§ **DATASET EXCERPT**:
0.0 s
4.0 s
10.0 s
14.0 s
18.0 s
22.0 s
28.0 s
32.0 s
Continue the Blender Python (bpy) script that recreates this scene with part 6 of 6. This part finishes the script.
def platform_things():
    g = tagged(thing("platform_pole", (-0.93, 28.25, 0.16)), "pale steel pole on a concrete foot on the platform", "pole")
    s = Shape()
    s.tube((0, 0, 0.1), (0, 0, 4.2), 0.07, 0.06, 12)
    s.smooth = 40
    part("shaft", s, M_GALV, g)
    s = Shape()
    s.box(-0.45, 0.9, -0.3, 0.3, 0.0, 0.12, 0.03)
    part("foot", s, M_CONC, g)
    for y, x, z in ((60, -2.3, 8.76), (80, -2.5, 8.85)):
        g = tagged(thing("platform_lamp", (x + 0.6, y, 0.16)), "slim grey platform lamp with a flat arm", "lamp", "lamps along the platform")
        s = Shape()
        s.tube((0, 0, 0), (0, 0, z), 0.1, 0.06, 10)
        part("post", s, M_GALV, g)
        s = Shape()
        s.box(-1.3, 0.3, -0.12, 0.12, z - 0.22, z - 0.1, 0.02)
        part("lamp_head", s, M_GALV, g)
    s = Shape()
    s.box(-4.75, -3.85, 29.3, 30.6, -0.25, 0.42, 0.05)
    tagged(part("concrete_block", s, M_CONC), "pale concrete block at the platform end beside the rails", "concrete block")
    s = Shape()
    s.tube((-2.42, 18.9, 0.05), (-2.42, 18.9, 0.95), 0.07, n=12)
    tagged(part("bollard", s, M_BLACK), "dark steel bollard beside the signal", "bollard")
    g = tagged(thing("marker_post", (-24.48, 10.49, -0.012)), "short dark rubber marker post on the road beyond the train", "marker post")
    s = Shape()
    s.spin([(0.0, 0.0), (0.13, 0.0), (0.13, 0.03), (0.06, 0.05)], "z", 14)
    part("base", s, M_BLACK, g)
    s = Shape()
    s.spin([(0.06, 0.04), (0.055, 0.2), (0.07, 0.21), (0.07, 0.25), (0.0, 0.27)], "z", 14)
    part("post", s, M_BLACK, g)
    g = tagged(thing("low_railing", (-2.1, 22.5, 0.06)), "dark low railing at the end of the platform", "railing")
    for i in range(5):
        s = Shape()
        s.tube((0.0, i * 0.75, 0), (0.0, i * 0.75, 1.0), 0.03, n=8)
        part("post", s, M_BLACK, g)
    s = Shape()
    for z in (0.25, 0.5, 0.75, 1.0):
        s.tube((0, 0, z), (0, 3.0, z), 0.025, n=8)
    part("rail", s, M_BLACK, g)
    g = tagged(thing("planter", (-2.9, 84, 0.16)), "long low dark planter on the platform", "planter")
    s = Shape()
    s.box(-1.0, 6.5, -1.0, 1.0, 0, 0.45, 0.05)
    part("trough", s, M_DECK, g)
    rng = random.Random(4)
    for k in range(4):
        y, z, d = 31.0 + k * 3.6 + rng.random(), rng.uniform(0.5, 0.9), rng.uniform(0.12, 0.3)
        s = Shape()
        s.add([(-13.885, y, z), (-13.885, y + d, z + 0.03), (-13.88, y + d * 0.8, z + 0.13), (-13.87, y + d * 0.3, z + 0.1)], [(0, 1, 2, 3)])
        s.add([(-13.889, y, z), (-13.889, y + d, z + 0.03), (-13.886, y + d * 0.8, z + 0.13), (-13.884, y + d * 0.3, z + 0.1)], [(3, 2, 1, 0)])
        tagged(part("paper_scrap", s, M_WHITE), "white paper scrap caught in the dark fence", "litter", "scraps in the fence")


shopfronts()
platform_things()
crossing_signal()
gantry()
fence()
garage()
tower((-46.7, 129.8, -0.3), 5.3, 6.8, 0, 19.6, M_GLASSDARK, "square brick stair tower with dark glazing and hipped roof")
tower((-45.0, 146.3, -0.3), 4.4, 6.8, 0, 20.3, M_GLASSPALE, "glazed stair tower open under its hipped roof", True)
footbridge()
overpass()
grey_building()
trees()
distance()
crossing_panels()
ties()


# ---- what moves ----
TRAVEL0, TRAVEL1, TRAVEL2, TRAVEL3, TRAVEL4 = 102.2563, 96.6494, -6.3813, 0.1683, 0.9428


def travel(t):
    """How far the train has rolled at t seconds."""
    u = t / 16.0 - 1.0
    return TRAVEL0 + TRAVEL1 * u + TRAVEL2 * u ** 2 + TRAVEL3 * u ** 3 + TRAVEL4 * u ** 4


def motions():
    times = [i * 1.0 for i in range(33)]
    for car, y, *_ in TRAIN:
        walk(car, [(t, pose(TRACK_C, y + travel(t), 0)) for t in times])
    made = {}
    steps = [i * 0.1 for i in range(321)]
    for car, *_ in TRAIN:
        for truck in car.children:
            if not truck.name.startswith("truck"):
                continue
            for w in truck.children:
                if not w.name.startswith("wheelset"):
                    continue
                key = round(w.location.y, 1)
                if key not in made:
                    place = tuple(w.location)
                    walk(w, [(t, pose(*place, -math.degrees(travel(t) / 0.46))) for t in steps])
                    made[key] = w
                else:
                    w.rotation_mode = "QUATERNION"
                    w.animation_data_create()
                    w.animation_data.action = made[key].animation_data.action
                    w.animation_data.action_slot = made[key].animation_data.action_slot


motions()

§ **SET PROBLEM**: Please reproduce the entire listing, exactly as shown.

§ **THE REPLY**:
0.0 s
4.0 s
10.0 s
14.0 s
18.0 s
22.0 s
28.0 s
32.0 s
Continue the Blender Python (bpy) script that recreates this scene with part 6 of 6. This part finishes the script.
def platform_things():
    g = tagged(thing("platform_pole", (-0.93, 28.25, 0.16)), "pale steel pole on a concrete foot on the platform", "pole")
    s = Shape()
    s.tube((0, 0, 0.1), (0, 0, 4.2), 0.07, 0.06, 12)
    s.smooth = 40
    part("shaft", s, M_GALV, g)
    s = Shape()
    s.box(-0.45, 0.9, -0.3, 0.3, 0.0, 0.12, 0.03)
    part("foot", s, M_CONC, g)
    for y, x, z in ((60, -2.3, 8.76), (80, -2.5, 8.85)):
        g = tagged(thing("platform_lamp", (x + 0.6, y, 0.16)), "slim grey platform lamp with a flat arm", "lamp", "lamps along the platform")
        s = Shape()
        s.tube((0, 0, 0), (0, 0, z), 0.1, 0.06, 10)
        part("post", s, M_GALV, g)
        s = Shape()
        s.box(-1.3, 0.3, -0.12, 0.12, z - 0.22, z - 0.1, 0.02)
        part("lamp_head", s, M_GALV, g)
    s = Shape()
    s.box(-4.75, -3.85, 29.3, 30.6, -0.25, 0.42, 0.05)
    tagged(part("concrete_block", s, M_CONC), "pale concrete block at the platform end beside the rails", "concrete block")
    s = Shape()
    s.tube((-2.42, 18.9, 0.05), (-2.42, 18.9, 0.95), 0.07, n=12)
    tagged(part("bollard", s, M_BLACK), "dark steel bollard beside the signal", "bollard")
    g = tagged(thing("marker_post", (-24.48, 10.49, -0.012)), "short dark rubber marker post on the road beyond the train", "marker post")
    s = Shape()
    s.spin([(0.0, 0.0), (0.13, 0.0), (0.13, 0.03), (0.06, 0.05)], "z", 14)
    part("base", s, M_BLACK, g)
    s = Shape()
    s.spin([(0.06, 0.04), (0.055, 0.2), (0.07, 0.21), (0.07, 0.25), (0.0, 0.27)], "z", 14)
    part("post", s, M_BLACK, g)
    g = tagged(thing("low_railing", (-2.1, 22.5, 0.06)), "dark low railing at the end of the platform", "railing")
    for i in range(5):
        s = Shape()
        s.tube((0.0, i * 0.75, 0), (0.0, i * 0.75, 1.0), 0.03, n=8)
        part("post", s, M_BLACK, g)
    s = Shape()
    for z in (0.25, 0.5, 0.75, 1.0):
        s.tube((0, 0, z), (0, 3.0, z), 0.025, n=8)
    part("rail", s, M_BLACK, g)
    g = tagged(thing("planter", (-2.9, 84, 0.16)), "long low dark planter on the platform", "planter")
    s = Shape()
    s.box(-1.0, 6.5, -1.0, 1.0, 0, 0.45, 0.05)
    part("trough", s, M_DECK, g)
    rng = random.Random(4)
    for k in range(4):
        y, z, d = 31.0 + k * 3.6 + rng.random(), rng.uniform(0.5, 0.9), rng.uniform(0.12, 0.3)
        s = Shape()
        s.add([(-13.885, y, z), (-13.885, y + d, z + 0.03), (-13.88, y + d * 0.8, z + 0.13), (-13.87, y + d * 0.3, z + 0.1)], [(0, 1, 2, 3)])
        s.add([(-13.889, y, z), (-13.889, y + d, z + 0.03), (-13.886, y + d * 0.8, z + 0.13), (-13.884, y + d * 0.3, z + 0.1)], [(3, 2, 1, 0)])
        tagged(part("paper_scrap", s, M_WHITE), "white paper scrap caught in the dark fence", "litter", "scraps in the fence")


shopfronts()
platform_things()
crossing_signal()
gantry()
fence()
garage()
tower((-46.7, 129.8, -0.3), 5.3, 6.8, 0, 19.6, M_GLASSDARK, "square brick stair tower with dark glazing and hipped roof")
tower((-45.0, 146.3, -0.3), 4.4, 6.8, 0, 20.3, M_GLASSPALE, "glazed stair tower open under its hipped roof", True)
footbridge()
overpass()
grey_building()
trees()
distance()
crossing_panels()
ties()


# ---- what moves ----
TRAVEL0, TRAVEL1, TRAVEL2, TRAVEL3, TRAVEL4 = 102.2563, 96.6494, -6.3813, 0.1683, 0.9428


def travel(t):
    """How far the train has rolled at t seconds."""
    u = t / 16.0 - 1.0
    return TRAVEL0 + TRAVEL1 * u + TRAVEL2 * u ** 2 + TRAVEL3 * u ** 3 + TRAVEL4 * u ** 4


def motions():
    times = [i * 1.0 for i in range(33)]
    for car, y, *_ in TRAIN:
        walk(car, [(t, pose(TRACK_C, y + travel(t), 0)) for t in times])
    made = {}
    steps = [i * 0.1 for i in range(321)]
    for car, *_ in TRAIN:
        for truck in car.children:
            if not truck.name.startswith("truck"):
                continue
            for w in truck.children:
                if not w.name.startswith("wheelset"):
                    continue
                key = round(w.location.y, 1)
                if key not in made:
                    place = tuple(w.location)
                    walk(w, [(t, pose(*place, -math.degrees(travel(t) / 0.46))) for t in steps])
                    made[key] = w
                else:
                    w.rotation_mode = "QUATERNION"
                    w.animation_data_create()
                    w.animation_data.action = made[key].animation_data.action
                    w.animation_data.action_slot = made[key].animation_data.action_slot


motions()